Eigenkapital-, Kernkapital-, Fremdkapital- oder Konsortialquote. Der Umgang mit Quoten gehört im Banking zum Alltagsgeschäft. Und wenn es nach dem Willen der Bundesregierung geht, kommt ab 2016 eine neue Quote hinzu: die Frauenquote. Über viele Jahre wurde um dieses Thema in verschiedenen Regierungskonstellationen hart gerungen. Zuletzt wurde im aktuellen Koalitionsvertrag der Großen Koalition der zu erwartende gesetzliche Rahmen abgesteckt. Bundesjustizminister Heiko Maas (SPD) wollte zusammen mit Familienministerin Manuela Schwesig (SPD) innerhalb der ersten hundert Tage der neuen Regierung einen Gesetzentwurf für eine Frauenquote in Aufsichtsräten vorlegen. Dies hatte nach seinen Worten "absolute Priorität".1) Am Ende dauerte es dann noch ein Jahr, bis sich die Parteien auf eine mehrheitsfähige Version einigen konnten und das Bundeskabinett am 11. Dezember 2014 den Entwurf für ein Gesetz für die gleichberechtigte Teilhabe von Frauen und Männern an Führungspositionen in der Privatwirtschaft und im öffentlichen Dienst beschlossen hat.

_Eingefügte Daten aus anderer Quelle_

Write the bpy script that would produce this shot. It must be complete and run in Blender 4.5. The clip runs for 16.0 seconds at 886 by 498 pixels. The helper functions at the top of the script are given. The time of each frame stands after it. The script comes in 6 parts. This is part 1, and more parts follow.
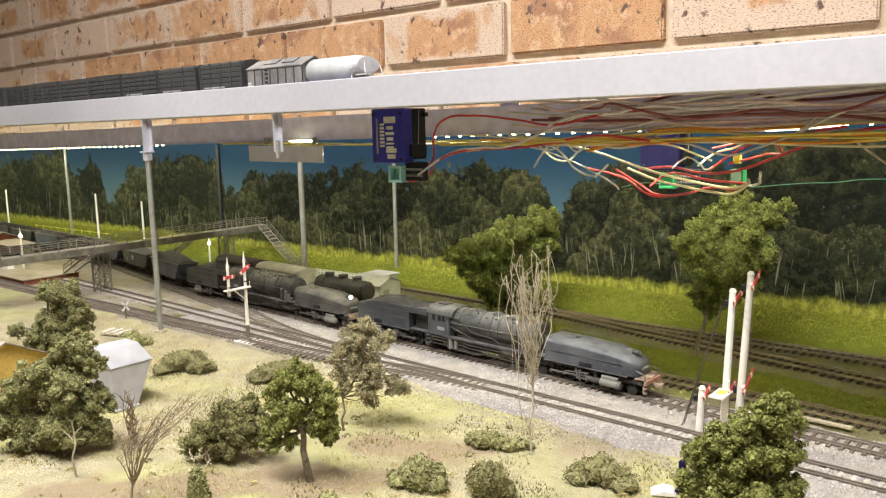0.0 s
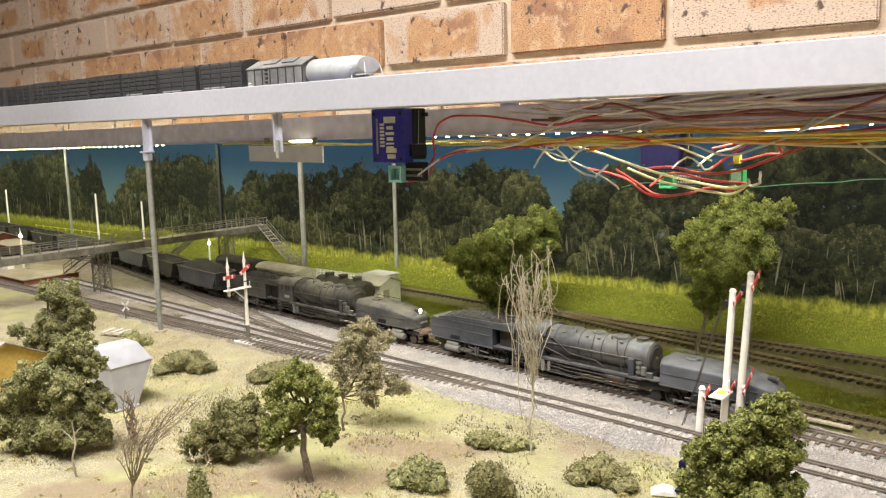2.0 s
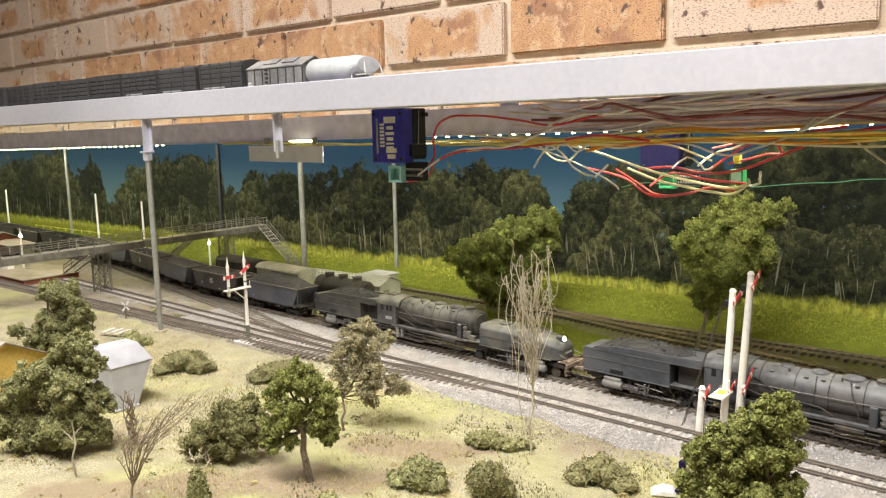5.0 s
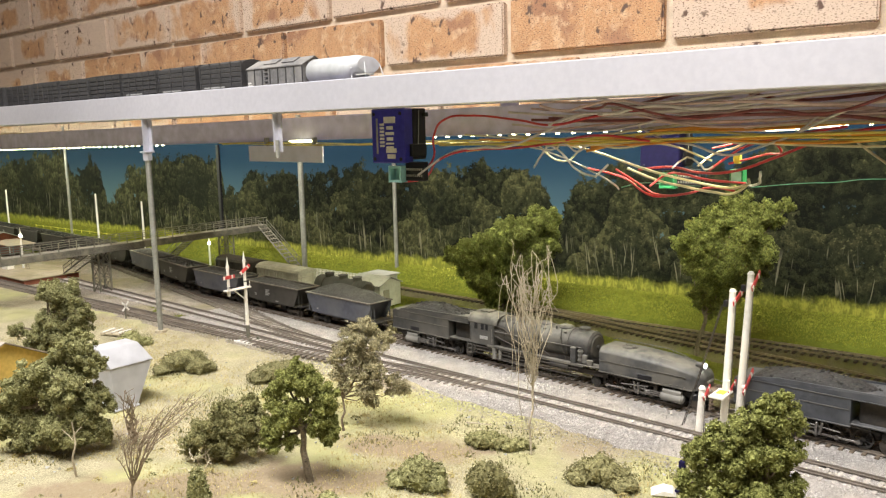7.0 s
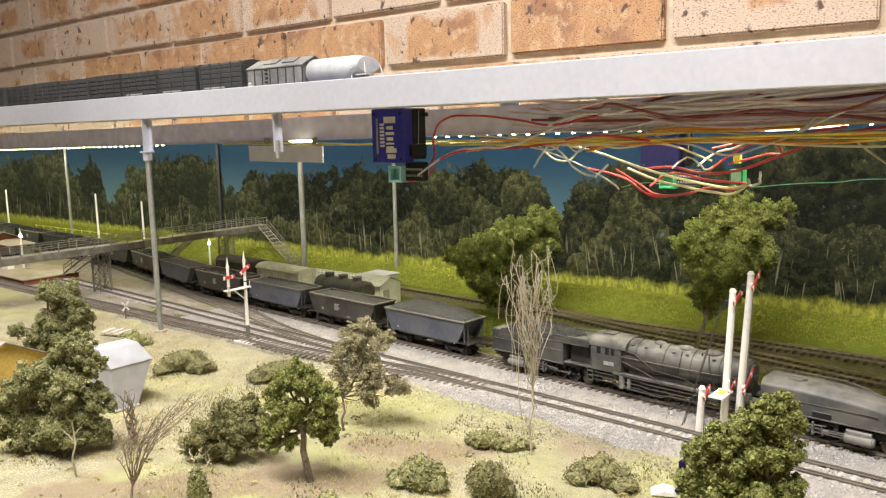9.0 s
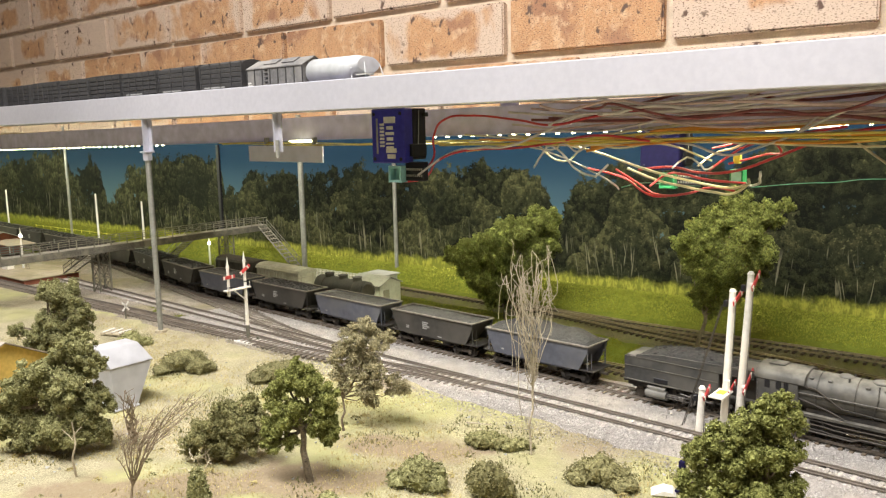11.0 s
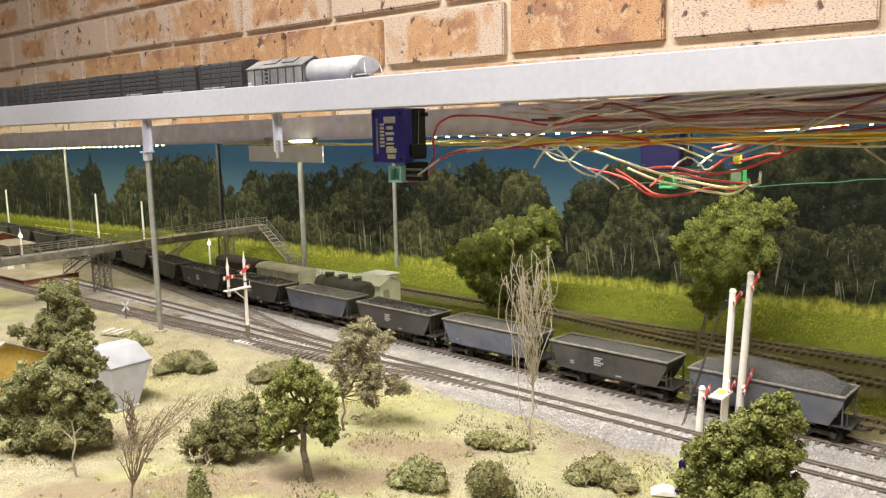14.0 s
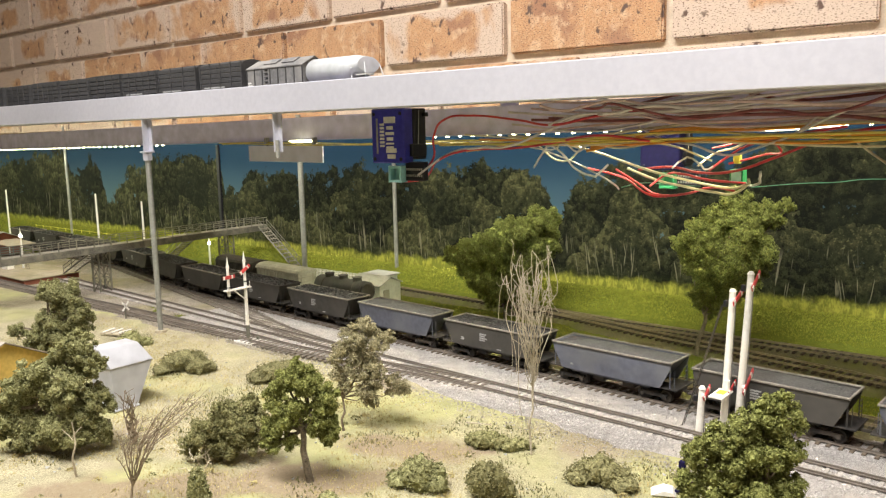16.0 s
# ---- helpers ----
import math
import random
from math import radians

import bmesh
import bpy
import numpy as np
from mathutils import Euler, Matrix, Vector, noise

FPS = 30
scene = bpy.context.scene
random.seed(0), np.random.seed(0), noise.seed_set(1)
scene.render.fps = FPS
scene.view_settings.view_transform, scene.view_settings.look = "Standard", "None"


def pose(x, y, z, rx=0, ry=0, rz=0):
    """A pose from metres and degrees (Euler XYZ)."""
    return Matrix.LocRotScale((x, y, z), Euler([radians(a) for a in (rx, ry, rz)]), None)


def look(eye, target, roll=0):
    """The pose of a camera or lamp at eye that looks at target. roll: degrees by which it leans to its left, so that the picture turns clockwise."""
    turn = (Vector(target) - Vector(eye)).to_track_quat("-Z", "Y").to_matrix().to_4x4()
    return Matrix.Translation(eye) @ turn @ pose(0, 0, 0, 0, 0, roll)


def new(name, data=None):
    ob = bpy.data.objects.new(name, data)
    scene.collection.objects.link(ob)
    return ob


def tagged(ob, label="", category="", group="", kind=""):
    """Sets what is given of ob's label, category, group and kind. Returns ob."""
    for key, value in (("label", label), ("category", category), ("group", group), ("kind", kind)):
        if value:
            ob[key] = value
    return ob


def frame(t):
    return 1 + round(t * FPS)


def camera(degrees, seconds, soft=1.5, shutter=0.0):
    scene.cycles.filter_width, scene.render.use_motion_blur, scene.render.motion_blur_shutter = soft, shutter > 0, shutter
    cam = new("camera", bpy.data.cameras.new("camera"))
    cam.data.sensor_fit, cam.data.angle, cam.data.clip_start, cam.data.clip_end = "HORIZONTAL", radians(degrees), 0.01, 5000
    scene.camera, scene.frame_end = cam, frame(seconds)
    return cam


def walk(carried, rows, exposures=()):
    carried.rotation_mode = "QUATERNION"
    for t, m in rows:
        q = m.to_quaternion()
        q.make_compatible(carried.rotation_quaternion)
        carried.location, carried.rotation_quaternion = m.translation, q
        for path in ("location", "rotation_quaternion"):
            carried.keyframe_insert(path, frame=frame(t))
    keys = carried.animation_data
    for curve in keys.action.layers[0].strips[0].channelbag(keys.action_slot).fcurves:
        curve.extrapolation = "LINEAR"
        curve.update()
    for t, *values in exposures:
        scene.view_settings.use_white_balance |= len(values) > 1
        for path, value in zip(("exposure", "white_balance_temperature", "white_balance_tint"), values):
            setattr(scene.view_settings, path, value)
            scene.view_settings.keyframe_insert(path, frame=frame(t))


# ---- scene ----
ZR = 1.10          # top of rail
ZG = 1.094         # layout ground

# ---- camera (still) ----
cam = camera(58.88, 16.0, soft=1.25, shutter=0.3)
EYE = (2.2037, -0.9660, 1.3318)
CAM = look(EYE, (1.5885, -0.1917, 1.1837), -1.213)
walk(cam, [(0.0, CAM), (16.0, CAM)], exposures=[(0.0, 0.05, 5850, 8), (16.0, 0.05, 5850, 8)])

# ---- world and lights ----
world = bpy.data.worlds.new("world")
scene.world = world
world.use_nodes = True
world.node_tree.nodes["Background"].inputs[0].default_value = (1.0, 0.93, 0.84, 1)
world.node_tree.nodes["Background"].inputs[1].default_value = 0.05


def area_lamp(name, m, sx, sy, watts, color):
    d = bpy.data.lights.new(name, "AREA")
    d.shape, d.size, d.size_y, d.energy, d.color = "RECTANGLE", sx, sy, watts, color
    ob = new(name, d)
    ob.matrix_world = m
    return ob


# assumed unseen ceiling lamps over aisle and front edge; second added for shelf shade
area_lamp("ceiling_light_lamp", pose(1.75, -1.13, 2.33), 1.5, 0.20, 23.0, (1.0, 0.90, 0.78))
area_lamp("ceiling_light_lamp", pose(1.85, -0.98, 2.33), 1.4, 0.14, 34.0, (1.0, 0.90, 0.78))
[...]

Ein politischer Kompromiss

Noch auf der Zielgerade kam es zu einem Eklat, weil der Fraktionsvorsitzende Volker Kauder (CDU) in einem Interview die Familienministerin in dem Kontext als "weinerlich" bezeichnete. Das soll wiederum die Bundeskanzlerin Frau Merkel veranlasst haben, sich bei Frau Schwesig persönlich zu entschuldigen. Diese politische Anekdote unterstreicht die Emotionalität, mit der das Thema diskutiert wurde und mit Sicherheit auch in Zukunft noch diskutiert wird.

Wer den Gesetzentwurf unter die Lupe nimmt, wird schnell feststellen, wie eng der Anwendungsrahmen und wie weich das Anspruchsniveau definiert sind. Die hart erkämpfte Formulierung ist ein schönes Beispiel für einen politischen Kompromiss zwischen gesetzlicher Vorgabe und freiwilliger Selbstverpflichtung.

Die öffentlich laut proklamierten 30 Prozent sollen danach ab 2016 nur für neue Aufsichtsratsposten in börsennotierten Unternehmen mit paritätischer Mitbestimmung gesetzlich festgeschrieben werden. Ganze 108 Unternehmen werden von der verbindlichen Quote für Aufsichtsräte betroffen sein.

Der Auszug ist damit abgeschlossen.